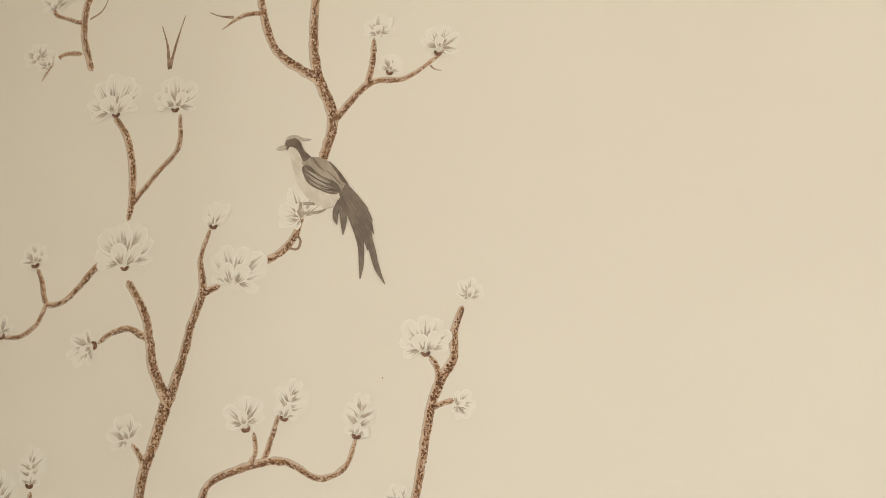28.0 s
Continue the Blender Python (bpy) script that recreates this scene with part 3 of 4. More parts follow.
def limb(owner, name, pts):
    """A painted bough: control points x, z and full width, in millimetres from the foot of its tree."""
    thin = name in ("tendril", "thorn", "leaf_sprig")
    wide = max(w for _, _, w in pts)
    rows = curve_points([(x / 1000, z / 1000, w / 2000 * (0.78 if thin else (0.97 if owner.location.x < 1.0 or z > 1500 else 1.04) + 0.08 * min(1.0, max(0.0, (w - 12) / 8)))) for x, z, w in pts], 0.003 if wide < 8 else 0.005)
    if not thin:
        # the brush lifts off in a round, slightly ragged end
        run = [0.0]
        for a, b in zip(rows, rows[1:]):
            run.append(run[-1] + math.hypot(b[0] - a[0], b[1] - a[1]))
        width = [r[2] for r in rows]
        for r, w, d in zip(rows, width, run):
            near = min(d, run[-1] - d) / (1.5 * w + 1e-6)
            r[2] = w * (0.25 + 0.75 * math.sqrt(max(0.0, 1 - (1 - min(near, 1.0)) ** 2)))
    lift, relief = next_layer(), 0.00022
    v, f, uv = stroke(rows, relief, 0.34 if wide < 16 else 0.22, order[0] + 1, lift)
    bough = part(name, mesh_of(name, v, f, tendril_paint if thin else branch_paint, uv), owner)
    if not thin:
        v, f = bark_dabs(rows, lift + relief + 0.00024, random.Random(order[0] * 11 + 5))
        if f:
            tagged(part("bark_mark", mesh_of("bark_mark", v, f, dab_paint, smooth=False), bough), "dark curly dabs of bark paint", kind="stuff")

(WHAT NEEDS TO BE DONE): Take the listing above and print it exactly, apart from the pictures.

(SOLUTION):
28.0 s
Continue the Blender Python (bpy) script that recreates this scene with part 3 of 4. More parts follow.
def limb(owner, name, pts):
    """A painted bough: control points x, z and full width, in millimetres from the foot of its tree."""
    thin = name in ("tendril", "thorn", "leaf_sprig")
    wide = max(w for _, _, w in pts)
    rows = curve_points([(x / 1000, z / 1000, w / 2000 * (0.78 if thin else (0.97 if owner.location.x < 1.0 or z > 1500 else 1.04) + 0.08 * min(1.0, max(0.0, (w - 12) / 8)))) for x, z, w in pts], 0.003 if wide < 8 else 0.005)
    if not thin:
        # the brush lifts off in a round, slightly ragged end
        run = [0.0]
        for a, b in zip(rows, rows[1:]):
            run.append(run[-1] + math.hypot(b[0] - a[0], b[1] - a[1]))
        width = [r[2] for r in rows]
        for r, w, d in zip(rows, width, run):
            near = min(d, run[-1] - d) / (1.5 * w + 1e-6)
            r[2] = w * (0.25 + 0.75 * math.sqrt(max(0.0, 1 - (1 - min(near, 1.0)) ** 2)))
    lift, relief = next_layer(), 0.00022
    v, f, uv = stroke(rows, relief, 0.34 if wide < 16 else 0.22, order[0] + 1, lift)
    bough = part(name, mesh_of(name, v, f, tendril_paint if thin else branch_paint, uv), owner)
    if not thin:
        v, f = bark_dabs(rows, lift + relief + 0.00024, random.Random(order[0] * 11 + 5))
        if f:
            tagged(part("bark_mark", mesh_of("bark_mark", v, f, dab_paint, smooth=False), bough), "dark curly dabs of bark paint", kind="stuff")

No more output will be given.